Esquer was selected on the 31st round of the MLB draft by the Baltimore Orioles and played four years in the minor leagues. Just about the time he realized he wasn’t going to make it to the majors, he saw an item in the sports section that one of Stanford’s assistant baseball coaches had resigned. That same day he received a phone call from Marquess asking if he’d be interested in the job.
He joined the staff and worked side-by-side with his former coach for the next six years. In those days, Marquess and his assistant coaches did more than coach. They lined the field at Sunken Diamond and cleaned the locker room.
“The biggest thing I learned from Mark was ‘be above nothing,’ Esquer says. “We just did whatever had to be done. One day he asked me to scrape some gum off the floor of the locker room. ‘Be above nothing.’ It’s still one of the first things I tell my players.”
Esquer next served three years as the top assistant at Pepperdine, before being named head coach at Cal in 1999. Over the next 18 years, he led the Bears to five NCAA regionals and the 2011 College World Series. That World Series appearance came after the Cal baseball program had been eliminated because of budget cutbacks, then restored due to alumni protests and successful fund-raising efforts.

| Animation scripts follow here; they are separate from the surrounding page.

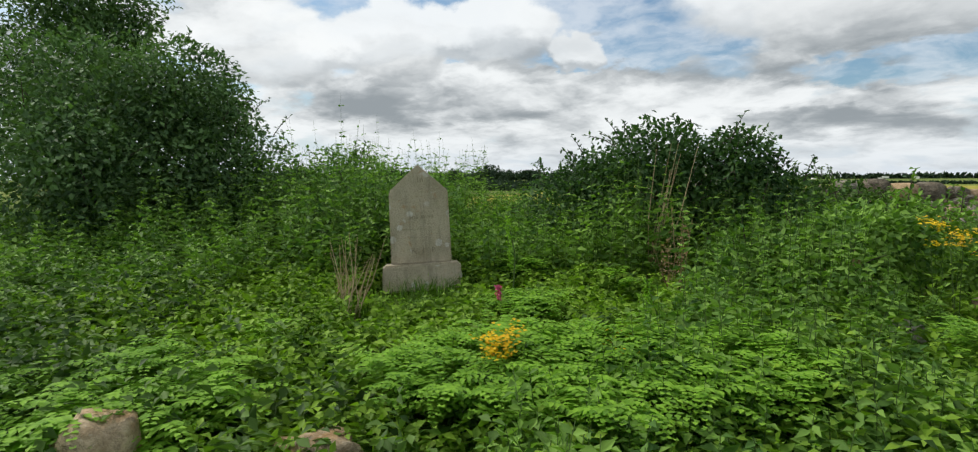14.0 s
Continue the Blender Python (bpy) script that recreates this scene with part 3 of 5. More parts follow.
def lay(wall, stones, way, outward, colour, r, nearest, gap, rough, depth_of, wave, warp, openness):
    before = set(wall.children)
    lay_face(wall, stones, way, outward, colour, r, nearest, gap, rough, depth_of, wave, warp, openness)
    for ob in wall.children:
        if ob not in before:
            ob.location = ob.location + CORNER


build_building()


def hanging_roots(at, seed, count, drop):
    """Dead climber roots hanging down a wall face."""
    r = random.Random(seed)
    bits = []
    for _ in range(count):
        p = Vector((r.uniform(-.12, .12), r.uniform(-.05, .05), r.uniform(-.05, .1)))
        pts = [p.copy()]
        for k in range(6):
            p = p + Vector((r.uniform(-.035, .03), r.uniform(-.02, .02), -drop / 6 * r.uniform(.6, 1.2)))
            pts.append(p.copy())
        bits.append(tube(pts, [.006, .005, .005, .004, .003, .003, .002], 5))
    v, f = join(bits)
    ob = thing("hanging_roots", at, "thin dry climber roots hanging on the stone wall", "roots")
    tagged(piece("roots", mesh_of("roots", v, np.array(f), STALK), ob), kind="stuff")


hanging_roots(CORNER + FRONT * 2.02 + FRONT_OUT * 0.07 + Vector((0, 0, 3.7)), 1, 9, 0.45)
hanging_roots(CORNER + SIDE * 1.95 + SIDE_OUT * 0.045 + Vector((0, 0, 3.55)), 2, 14, 0.75)

# ---- stones and walls outdoors ----


def boulder_mesh(size, r, mat, detail=2, rough=0.22, flat=1.0):
    bm = bmesh.new()
    bmesh.ops.create_icosphere(bm, subdivisions=detail, radius=0.5)
    o = Vector((r.uniform(0, 50), r.uniform(0, 50), 0))
    for v in bm.verts:
        d = v.co.normalized()
        k = 1 + rough * noise.noise(d * 1.3 + o) * 2 + rough * 0.4 * noise.noise(d * 3.5 + o)
        p = d * 0.5 * k
        # knock the sides flat, as broken stones are
        p = Vector([c if abs(c) < 0.38 else math.copysign(0.38 + (abs(c) - 0.38) * 0.4, c) for c in p])
        v.co = Vector((p.x * size[0], p.y * size[1], p.z * size[2] * flat)) * 1.3
    for f in bm.faces:
        f.smooth = True
    me = bpy.data.meshes.new("stone")
    bm.to_mesh(me)
    bm.free()
    me.materials.append(mat)
    return me


def boulder(name, x, y, size, mat, label, seed, sink=0.3, turn=(0, 0, 0), detail=3):
    ob = new(name, boulder_mesh(size, random.Random(seed), mat, detail, 0.34))
    z = height(x, y) + size[2] * (0.5 - sink)
    ob.matrix_world = pose(x, y, z, *turn)
    return tagged(ob, label, "stone")


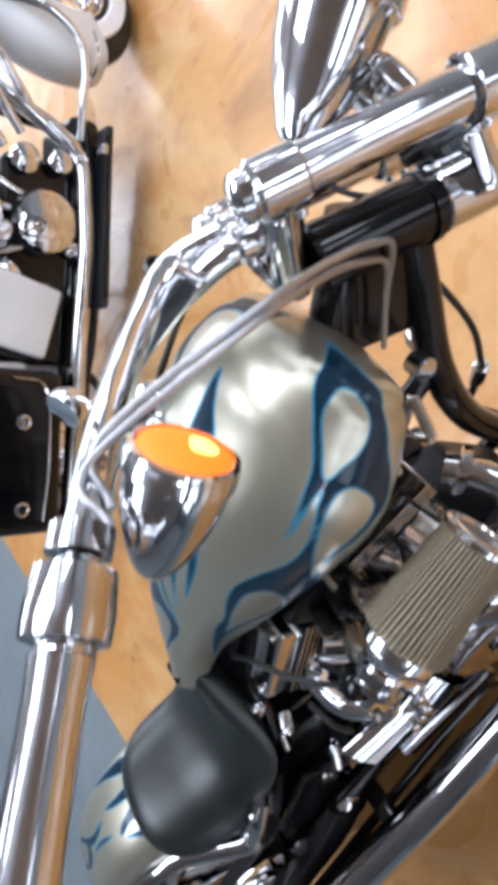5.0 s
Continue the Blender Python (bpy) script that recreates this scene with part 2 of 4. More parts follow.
def slab(outline, t, m=IDENT, b=0.2):
    """A flat plate: an outline (x, y) with thickness t along z, its rim softened."""
    o = np.asarray(outline, float)
    c = o.mean(0)
    k = 1 - b * t / max(1e-6, np.abs(o - c).max())
    rows = [np.c_[c + (o - c) * s, np.full(len(o), h)] for s, h in ((k, -t / 2), (1, -t / 2 * 0.6), (1, t / 2 * 0.6), (k, t / 2))]
    return moved(grid(np.array(rows), cv=True, ends=True), m)


def bolt(p, z, r=0.007, h=0.006):
    return lathe([(r, 0), (r, h * 0.7), (r * 0.8, h), (r * 0.45, h), (r * 0.4, h * 0.5)], frame_on(p, z), 12)


ORIGIN = {}


def part(name, g, mat, parent, label="", sharp=35.0, values=None):
    v, f = g
    v = np.asarray(v, float)
    c = (v.min(0) + v.max(0)) / 2
    me = bpy.data.meshes.new(name)
    me.from_pydata((v - c).tolist(), [], f)
    me.polygons.foreach_set("use_smooth", [True] * len(me.polygons))
    me.set_sharp_from_angle(angle=radians(sharp))
    bm = bmesh.new()
    bm.from_mesh(me)
    bmesh.ops.recalc_face_normals(bm, faces=bm.faces)
    bm.to_mesh(me)
    bm.free()
    me.materials.append(mat)
    weigh = values is None
    if values is not None:
        me.attributes.new("lick", "FLOAT", "POINT").data.foreach_set("value", np.asarray(values, np.float32))
    ob = new(name, me)
    if parent is not None:
        ob.parent = parent
        ob.location = c - ORIGIN[parent.name]
    else:
        ob.location = c
    ORIGIN[ob.name] = c
    if weigh:
        ob.modifiers.new("weighted_normals", "WEIGHTED_NORMAL").keep_sharp = True
    return tagged(ob, label) if label else ob


def thing(name, m, label, category, group=""):
    e = new(name)
    e.matrix_world = m
    ORIGIN[e.name] = np.zeros(3)
    return tagged(e, label, category, group)


# ---- the place ----
tagged(part("floor", rbox(16, 9.15, 0.2, mat4(pose(0, 3.725, -0.1)), 0), FLOOR, None), "glossy acid-stained orange brown concrete floor", "floor", kind="structure")
tagged(part("floor_border", rbox(16, 5.15, 0.2, mat4(pose(0, -3.425, -0.1)), 0), GREYFLOOR, None), "pale blue grey painted floor beyond the stained concrete", "floor", kind="structure")
tagged(part("wall_north", rbox(16.4, 0.2, 3.4, mat4(pose(0, 8.4, 1.7)), 0), WALL, None), "plain grey workshop wall", "wall", kind="structure")
tagged(part("wall_south", rbox(16.4, 0.2, 3.4, mat4(pose(0, -6.1, 1.7)), 0), WALL, None), "plain grey workshop wall", "wall", kind="structure")
for side, x, mat in (("east", 8.1, EAST_FILL), ("west", -8.1, DAYLIGHT)):
    for k, (y0, y1, z0, z1) in enumerate(((-6.0, 8.3, 0.0, 0.7), (-6.0, 8.3, 2.7, 3.4), (-6.0, -4.6, 0.7, 2.7), (-0.8, -0.2, 0.7, 2.7), (3.6, 4.2, 0.7, 2.7), (7.6, 8.3, 0.7, 2.7))):
        tagged(part("wall_%s_%d" % (side, k + 1), rbox(0.2, y1 - y0, z1 - z0, mat4(pose(x, (y0 + y1) / 2, (z0 + z1) / 2)), 0), WALL, None), "plain grey workshop wall between windows", "wall", kind="structure")
    # Unseen windows, added as glowing sources for side light and chrome reflections.
    for k, (y0, y1) in enumerate(((-4.6, -0.8), (-0.2, 3.6), (4.2, 7.6))):
        win = tagged(part("window_%s_%d" % (side, k + 1), joined(*[rbox(0.08, 0.06, 2.0, mat4(pose(x, y, 1.7)), 0.004) for y in np.linspace(y0 + 0.03, y1 - 0.03, 4)], *[rbox(0.06, y1 - y0 - 0.12, 0.06, mat4(pose(x, (y0 + y1) / 2, z)), 0.004) for z in (0.73, 2.67)]), WHITEPAINT, None), "wide unseen window added for light, with frosted glowing panes", "window", kind="structure")
        for i in range(3):
            w = (y1 - y0 - 0.24) / 3
            part("pane", rbox(0.012, w + 0.01, 1.88, mat4(pose(x, y0 + 0.06 + w / 2 + i * (w + 0.06), 1.7)), 0), mat, win, "frosted glowing pane")
tagged(part("ceiling", rbox(16.4, 14.7, 0.2, mat4(pose(0, 1.15, 3.5)), 0), CEIL, None), "plain grey workshop ceiling", "ceiling", kind="structure")


def ceiling_light(x, y):
    e = thing("ceiling_light", pose(x, y, 2.95), "oblong white hanging light panel glowing above and below", "ceiling light", "workshop ceiling lights")
    for q in (-1, 1):
        part("frame", rbox(0.96, 0.03, 0.06, mat4(pose(0, 0.765 * q, -0.03)), 0.004), WHITEPAINT, e)
        part("frame", rbox(0.03, 1.50, 0.06, mat4(pose(0.465 * q, 0, -0.03)), 0.004), WHITEPAINT, e)
    for q in (-1, 1):
        part("hanger", rod((0.466, 0.6 * q, 0.0), (0.466, 0.6 * q, 0.45), 0.006, 8), STEEL, e)
    part("diffuser", rbox(0.898, 1.498, 0.04, mat4(pose(0, 0, -0.032)), 0.004), PANEL, e, "glowing white diffuser")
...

“I had to dismantle a program, save it, and coach it—all in the same year,” Esquer says. “As always, coach Marquess was the first person I called for advice. He said, ‘don’t worry, you’re going to be all right. Just take care of your kids.’ So that’s what I focused on. It really created a tremendous bond between all of us. It was an amazing journey.”
That journey ended with a trip to Omaha and a well-deserved National Coach of the Year honor for Esquer.

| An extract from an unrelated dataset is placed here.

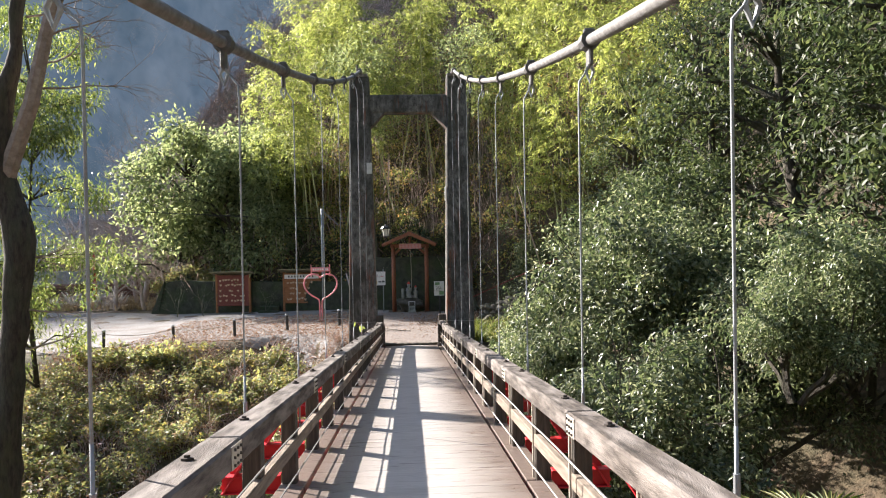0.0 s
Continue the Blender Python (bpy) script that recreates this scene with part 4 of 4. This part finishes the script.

When the call came from Stanford last fall, it was bittersweet.
“I had to call 35 players and tell them I was leaving,” he says. “It was the only job I’d leave Cal for. But it was a dream come true.”
It’s a dream that comes with high expectations. His predecessor is a legend. And Stanford has won more NCAA championships than any school in the country.
“I like to call it positive peer pressure,” Esquer laughs. “Coach Marquess handed me the baton, but it’s a 100-pound baton. It’s quite a challenge.”
If past history is any indication, Dave Esquer is up to that challenge.